If you are a teacher, school leader, or school psychologist, your minimum meal break time is 30 minutes if you are working for five hours or more in a single working day. You are also entitled to such a break if you are a relief teacher.
Your meal break should be an uninterrupted block, unless you and your manager/supervisor have negotiated a variation to this.
If you or your manager/supervisor want to vary the default meal break, you should follow a few general principles. A variation can be made to suit your preferences or operational requirements, but it needs to be a genuine negotiation and everyone involved should try to be reasonable. For example,
- You could negotiate to split your breaks up into smaller blocks, if you prefer that.
- Your workplace might ask you to split your break up into smaller blocks to satisfy an operational requirement. Your workplace might offer to give you a longer overall break time or some other support to make sure you get enough time to have a rest.
- You might prefer to work through the day without a break and leave earlier/arrive later to make up for it.
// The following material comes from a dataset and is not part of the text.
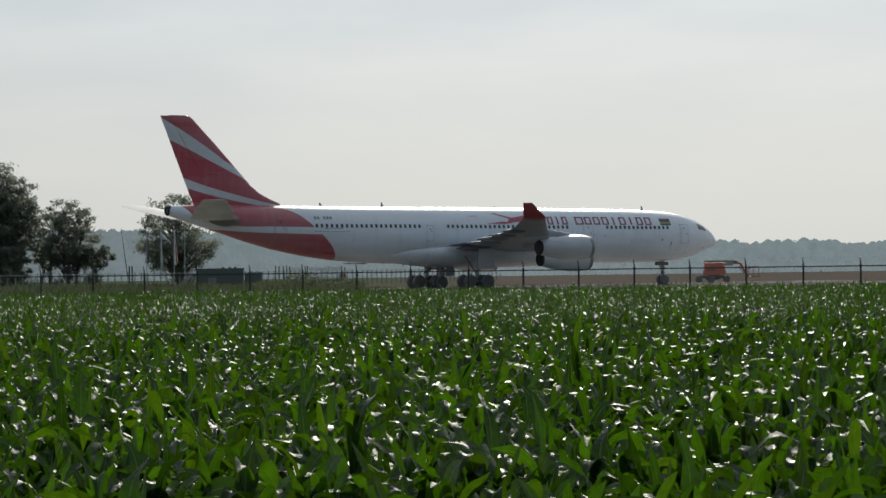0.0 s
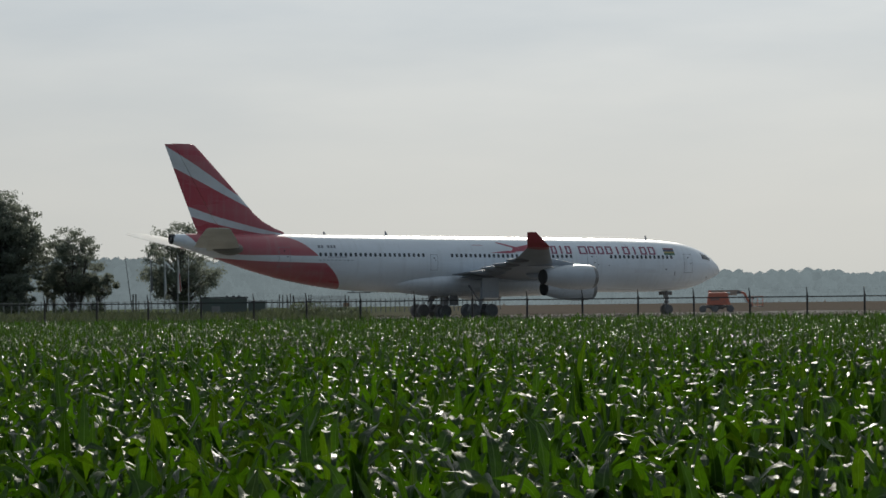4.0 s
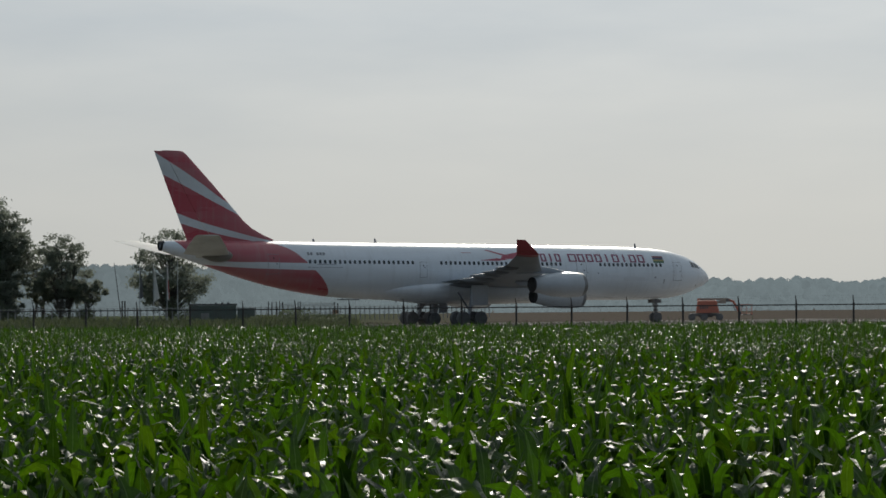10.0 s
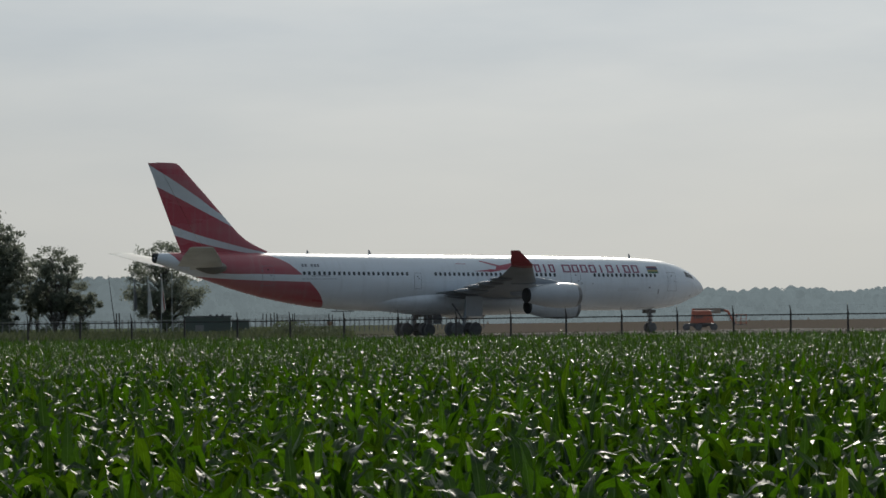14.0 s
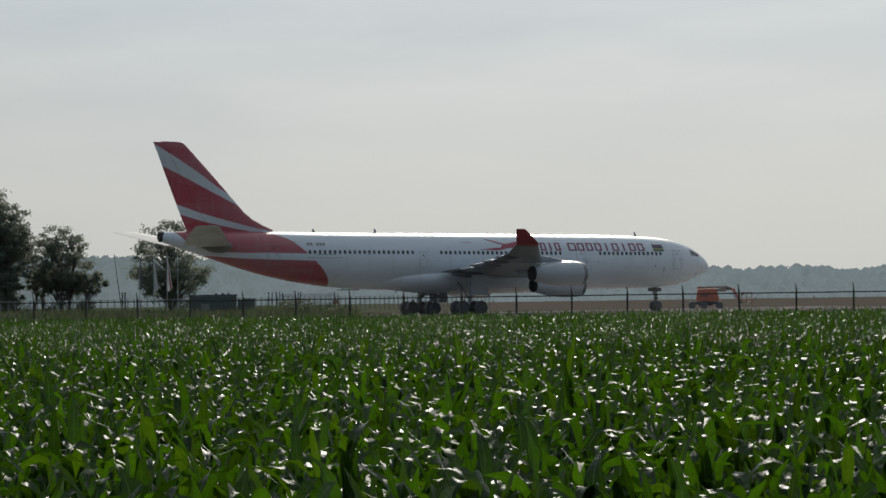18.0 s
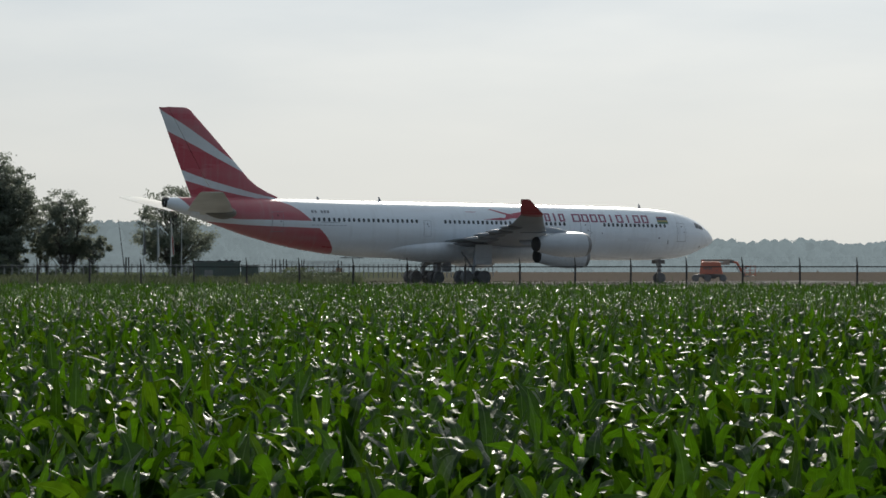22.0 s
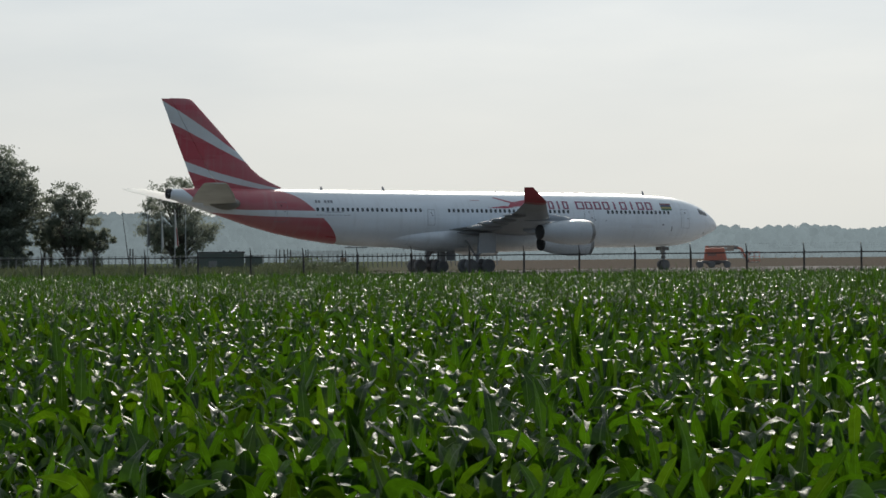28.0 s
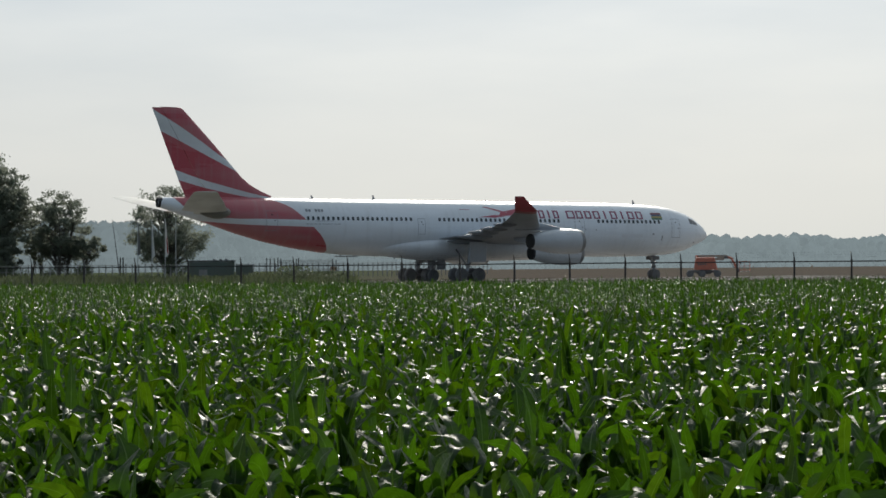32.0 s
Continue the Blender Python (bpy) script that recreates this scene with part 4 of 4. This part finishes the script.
for k, (sx, sy, sh_, sp) in enumerate(((-57, 330, 2.6, 2.2), (-54, 335, 2.2, 1.8), (-45, 338, 1.7, 1.6), (-62, 325, 2.8, 2.4), (-12.8, 205, 1.5, 1.8), (-10.2, 206, 1.7, 1.9), (-8.1, 209, 1.3, 1.6),
                                       (-30, 338, 1.8, 1.7), (-14.8, 212, 0.9, 1.2), (-27.6, 338, 1.5, 1.4), (-50, 333, 1.6, 1.5), (-35.6, 341, 3.6, 2.2), (-33.4, 341, 2.8, 1.8), (-46.5, 338, 2.4, 1.9))):
    shrub(sx, sy, sh_, sp, 40 + k)


# ---------------------------------------------------------------- grass
def blades(name, x0, x1, y0, y1, count, height, material, label, seed, wide=0.02):
    """Standing grass as thin bent blades."""
    rng = np.random.default_rng(seed)
    u, y = rng.uniform(0, 1, count), y0 + (y1 - y0) * rng.uniform(0, 1, count) ** 1.2
    x = x0 + (x1 - x0) * u
    x = x * (y / y1)
    y = y - FENCE_K * x
    a, h = rng.uniform(0, 6.28, count), height * rng.uniform(0.5, 1.25, count)
    clump = np.array([0.6 + 0.8 * noise.noise((px * 0.15, py * 0.1, seed)) for px, py in zip(x, y)])
    h = h * np.clip(clump + 0.3, 0.35, 1.4)
    dx, dy = np.cos(a), np.sin(a)
    w = wide
    lean = h * rng.uniform(0.1, 0.5, count)
    p = np.stack((np.stack((x - dy * w, y + dx * w, 0 * h - 0.05), 1), np.stack((x + dy * w, y - dx * w, 0 * h - 0.05), 1),
                  np.stack((x + dx * lean * 0.4 + dy * w * .7, y + dy * lean * 0.4 - dx * w * .7, h * 0.6), 1),
                  np.stack((x + dx * lean, y + dy * lean, h), 1)), 1).reshape(-1, 3)
    f = np.arange(4 * count).reshape(-1, 4)
    tagged(new(name, fast_mesh(name, p, f, material)), label, "grass", kind="stuff")


blades("meadow_grass", -50, -8, 133, 260, 66000, 0.9, M_GRASS, "rank green meadow grass around the fence", 3)
blades("dry_grass", -14, 66, 142, 300, 36000, 0.16, M_STRAW, "dry brown grass of the airfield", 4, 0.025)


# ---------------------------------------------------------------- corn
def leaf_arrays(n, base, phi, length, wide, e0, bend, twist, seed, segs, across):
    """Arching blades: arrays of vertices and faces for n leaves."""
    rng = np.random.default_rng(seed)
    u = np.linspace(0, 1, segs + 1)
    t = (u + 0.09 * np.sin(2 * math.pi * u)) ** 0.8       # closer together round the bend
    knee = rng.uniform(0.42, 0.62, n)[:, None]
    g = np.clip((t[None] - knee + 0.22) / 0.50, 0, 1)
    e = e0[:, None] - bend[:, None] * (g * g * (3 - 2 * g))
    em = (e[:, 1:] + e[:, :-1]) / 2
    ds = length[:, None] * np.diff(t)[None]
    nil = np.zeros((n, 1))
    z = np.concatenate((nil, np.cumsum(np.sin(em) * ds, 1)), 1)
    w = wide[:, None] * (0.35 + 0.65 * np.clip(t / 0.28, 0, 1) ** 0.7)[None] * np.clip((1 - t) / 0.62, 0, 1)[None] ** 0.75
    w = np.maximum(w, 0.002)
    side_turn = twist[:, None] * t[None]
    curl = phi[:, None] + rng.normal(0, 0.55, n)[:, None] * t[None] ** 1.5
    cphi, sphi = np.cos(curl), np.sin(curl)
    cm, sm = (cphi[:, 1:] + cphi[:, :-1]) / 2, (sphi[:, 1:] + sphi[:, :-1]) / 2
    # mid line
    dh = np.cos(em) * ds
    mx = base[:, :1] + np.concatenate((nil, np.cumsum(dh * cm, 1)), 1)
    my = base[:, 1:2] + np.concatenate((nil, np.cumsum(dh * sm, 1)), 1)
    mz = base[:, 2:3] + z
    # across: sideways, tipped about the leaf's own line
    nx, ny, nz = -np.sin(e) * cphi, -np.sin(e) * sphi, np.cos(e)
    sx, sy = -sphi, cphi
    out = []
    ph = rng.uniform(0, 6.28, n)[:, None]
    wav = rng.uniform(0.5, 1.7, n)[:, None]
    keel = rng.uniform(0.10, 0.45, n)[:, None]
    for k in np.linspace(-1, 1, across):
        c, s = np.cos(side_turn) * k, np.sin(side_turn) * k
        lift = abs(k) * keel + wav * 0.35 * np.sin(t[None] * (12 if across > 3 else 17) + ph + (2.3 if k > 0 else 0)) * k * k
        out.append(np.stack((mx + w * (c * sx + (s + lift) * nx), my + w * (c * sy + (s + lift) * ny), mz + w * (s + lift) * nz), -1))
    v = np.stack(out, 2)                                   # n, segs+1, across, 3
    idx = np.arange(n * (segs + 1) * across).reshape(n, segs + 1, across)
    f = np.stack((idx[:, :-1, :-1], idx[:, :-1, 1:], idx[:, 1:, 1:], idx[:, 1:, :-1]), -1).reshape(-1, 4)
    return v.reshape(-1, 3), f, np.tile(np.linspace(-1, 1, across), n * (segs + 1))


CORN_H = 1.0                      # top of the stalk's whorl


def plant_leaves(rng, n):
    """Parameters of n leaves up one plant: height, side, length, width, rise and droop."""
    k = np.arange(n) / max(n - 1, 1)
    z = CORN_H * (0.24 + 0.60 * k)
    phi = rng.uniform(0, 6.28) + math.pi * (np.arange(n) % 2) + rng.normal(0, 0.30, n)
    length = (0.33 + 0.19 * np.sin(math.pi * (0.2 + 0.6 * k))) * rng.uniform(0.62, 1.12, n) * (1 - 0.25 * (k > 0.85))
    wide = 0.047 * (0.8 + 0.35 * np.sin(math.pi * (0.15 + 0.65 * k))) * rng.uniform(0.8, 1.15, n)
    e0 = np.radians(66 + 16 * k + rng.normal(0, 7, n))
    bend = np.radians(np.where(rng.uniform(0, 1, n) < 0.12 + 0.10 * k, 40, 118) + rng.normal(0, 28, n))
    return z, phi, length, wide, e0, bend


def corn_spots(y0, y1, half, per_row, rng, row=0.60, gap=0.135):
    """Plants in drilled rows, between two distances."""
    out = []
    ang = math.radians(62)
    ca, sa = math.cos(ang), math.sin(ang)
    reach = y1 + 40
    r = np.arange(-reach, reach, row)
    q = np.arange(-reach, reach, gap * per_row)
    R, Q = np.meshgrid(r, q, indexing="ij")
    R, Q = R + rng.normal(0, 0.04, R.shape), Q + rng.normal(0, 0.045, Q.shape)
    x, y = R * ca - Q * sa, R * sa + Q * ca
    d = y + FENCE_K * x * np.clip((y - 60) / 60, 0, 1)
    keep = (d > y0) & (d <= y1) & (abs(x) < half(y))
    return np.stack((x[keep], y[keep]), 1)


def joined_corn(name, spots, leaves, segs, across, seed, scale, label, upright=0.06, material=None):
    rng = np.random.default_rng(seed)
    n = len(spots)
    size = scale * rng.normal(1.0, 0.085, n) * (1 + 0.07 * np.array([noise.noise((x * 0.12, y * 0.12, 3)) for x, y in spots]))
    k = np.tile(np.arange(leaves) / (leaves - 1), n)
    m = n * leaves
    sz = np.repeat(size, leaves)
    low = 0.26 if across > 2 else 0.40
    z = CORN_H * (low + (0.80 - low) * k) * sz
    phi = np.repeat(rng.uniform(0, 6.28, n), leaves) + math.pi * np.tile(np.arange(leaves) % 2, n) + rng.normal(0, 0.35, m)
    length = (0.36 + 0.18 * np.sin(math.pi * (0.2 + 0.6 * k))) * rng.uniform(0.75, 1.15, m) * sz * (1.0 if across > 2 else 0.66)
    wide = 0.043 * (0.8 + 0.35 * np.sin(math.pi * (0.15 + 0.65 * k))) * rng.uniform(0.85, 1.15, m) * (1.0 if across > 2 else 0.56)
    e0 = np.radians(66 + 16 * k + rng.normal(0, 7, m))
    bend = np.radians(np.where(rng.uniform(0, 1, m) < upright + 0.12 * k, 35, 134) + rng.normal(0, 22, m))
    base = np.concatenate((np.repeat(spots, leaves, 0), z[:, None]), 1)
    v, f, side = leaf_arrays(m, base, phi, length, wide, e0, bend, rng.normal(0, 0.6, m), seed, segs, across)
    # stalks, three-sided
    th = np.array((0, 2.1, 4.2))
    ring = np.stack((np.cos(th), np.sin(th)), 1)
    r0, r1 = 0.014, 0.007
    lo = np.concatenate((spots[:, None] + ring[None] * r0, np.zeros((n, 3, 1)) - 0.03), 2)
    hi = np.concatenate((spots[:, None] + ring[None] * r1, (0.80 * CORN_H * size)[:, None, None] * np.ones((n, 3, 1))), 2)
    sv = np.concatenate((lo, hi), 1).reshape(-1, 3)
    q = np.array(((0, 1, 4, 3), (1, 2, 5, 4), (2, 0, 3, 5)))
    sf = (np.arange(n)[:, None, None] * 6 + q[None]).reshape(-1, 4) + len(v)
    me = fast_mesh(name, np.concatenate((v, sv)), np.concatenate((f, sf)), material or M_CORN, True, np.concatenate((side, np.ones(len(sv)))))
    tagged(new(name, me), label, "corn", kind="stuff")


def near_plants():
    """Corn plants next to the camera, each a thing of its own: stalk and leaves."""
    protos = []
    for k in range(10):
        rng = np.random.default_rng(70 + k)
        n = 13
        z, phi, length, wide, e0, bend = plant_leaves(rng, n)
        p = thing("corn_plant", "young green corn plant with arching glossy leaves", "corn plant", pose(0, -3, 0), "corn plants in the field")
        st = Shape().tube(((0, 0, -0.03), (0.005, 0, CORN_H * 0.35), (0, 0.005, CORN_H * 0.80)), [0.016, 0.013, 0.007], 7)
        part("stalk", st, M_STALK, p, "", True)
        for i in range(n):
            v, f, side = leaf_arrays(1, np.array([(0, 0, z[i])]), phi[i:i + 1], length[i:i + 1], wide[i:i + 1], e0[i:i + 1], bend[i:i + 1],
                               rng.normal(0, 0.6, 1), 900 + k * 10 + i, 12, 5)
            part("leaf", fast_mesh("leaf", v, f, M_CORN, True, side), M_CORN, p)
        protos.append(p)
    return protos


def half_width(y):
    return np.maximum(1.4 + 0.205 * y, np.where(y < 28, 6.5, 0.0))


rng_c = np.random.default_rng(21)
NEAR_END = 13.6
near = corn_spots(8.6, NEAR_END, lambda y: 0.1 + 0.19 * y, 1, rng_c)
outer = corn_spots(3.2, NEAR_END, half_width, 1, rng_c)
outer = outer[(outer[:, 1] < 8.6) | (abs(outer[:, 0]) > 0.1 + 0.19 * outer[:, 1])]
protos = near_plants()
for i, (x, y) in enumerate(near):
    rng = random.Random(500 + i)
    m = pose(x, y, 0, rng.uniform(-4, 4), rng.uniform(-4, 4), rng.uniform(0, 360))
    p = protos[i] if i < len(protos) else copy_thing(protos[rng.randrange(len(protos))], m)
    p.matrix_basis = m
    k = rng.gauss(1.0, 0.07) * (1 + 0.07 * noise.noise((x * 0.12, y * 0.12, 3)))
    p.scale = (k, k, k)
joined_corn("corn_rows_beside", outer, 7, 4, 3, 31, 1.0, "young green corn plants around the nearest rows")
joined_corn("corn_rows_middle", corn_spots(NEAR_END, 46, half_width, 1, rng_c, 0.62, 0.14), 7, 4, 3, 32, 1.0, "dense rows of young green corn", 0.08)
joined_corn("corn_rows_beyond", corn_spots(46, 74, half_width, 1, rng_c, 0.66, 0.155), 6, 3, 2, 33, 1.0, "dense rows of green corn in the middle of the field", 0.22, M_CORN_FAR)
joined_corn("corn_rows_far", corn_spots(74, 131, half_width, 1, rng_c, 0.68, 0.165), 7, 2, 2, 34, 1.0, "dense green corn reaching to the fence", 0.36, M_CORN_FAR)


# ---------------------------------------------------------------- what moves
def motions():
    """The two hanging flags open and close in the light wind, fold by fold."""
    spread = {"white": ((0, 0.2), (1, 0.3), (2, 0.3), (4, 0.3), (6, 0.4), (7, 0.8), (8, 1.3), (10, 1.6), (12, 1.4), (13, 1.3), (15, 1.5), (16.5, 1.7),
                        (17.3, 1.8), (18, 1.2), (19, 0.9), (21, 0.6), (23, 0.2), (25, 0.5), (26.5, 0.4), (28, 0.3), (30, 0.2), (32, 0.6)),
              "red": ((0, 0.9), (1, 1.1), (2, 0.9), (4, 0.8), (6, 0.9), (7, 0.6), (8, 0.4), (10, 0.4), (12, 0.8), (13, 1.1), (15, 0.9), (16.5, 0.8),
                      (17.3, 1.2), (18, 1.4), (19, 1.3), (21, 0.7), (23, 0.8), (25, 0.7), (26.5, 0.8), (28, 0.9), (30, 0.7), (32, 0.8))}
    spread["grey"] = tuple((t, 0.25 + 0.4 * v) for t, v in spread["white"])
    for strip, k, cloth in FLAGS:
        rest = strip.matrix_basis.copy()
        rows = []
        for t, fan in spread[cloth]:
            stir = 0.25 * math.sin(2.1 * t + 1.3 * k)
            rows.append((t, rest @ pose(0, 0, 0, 0, -(fan * k + stir), 6 * math.sin(1.1 * t + k))))
        walk(strip, rows)


motions()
This can happen if you work up to six hours a day.
CIT
For CIT educators, HoDs, and college directors, your minimum meal break time is 30 minutes if you are working for five hours or more in a single working day.
Factoring in differing operational requirements among teaching colleges and divisions within CIT, break time arrangements may vary by negotiation, due to operational requirements or the need to accommodate the employees’ personal circumstances and work-life balance. The rules outlined above around reasonable negotiations apply to you too.
For clarity, the duration of a break is not included in the required hours of attendance set by your enterprise agreement. It’s unpaid and your time to do with what you wish.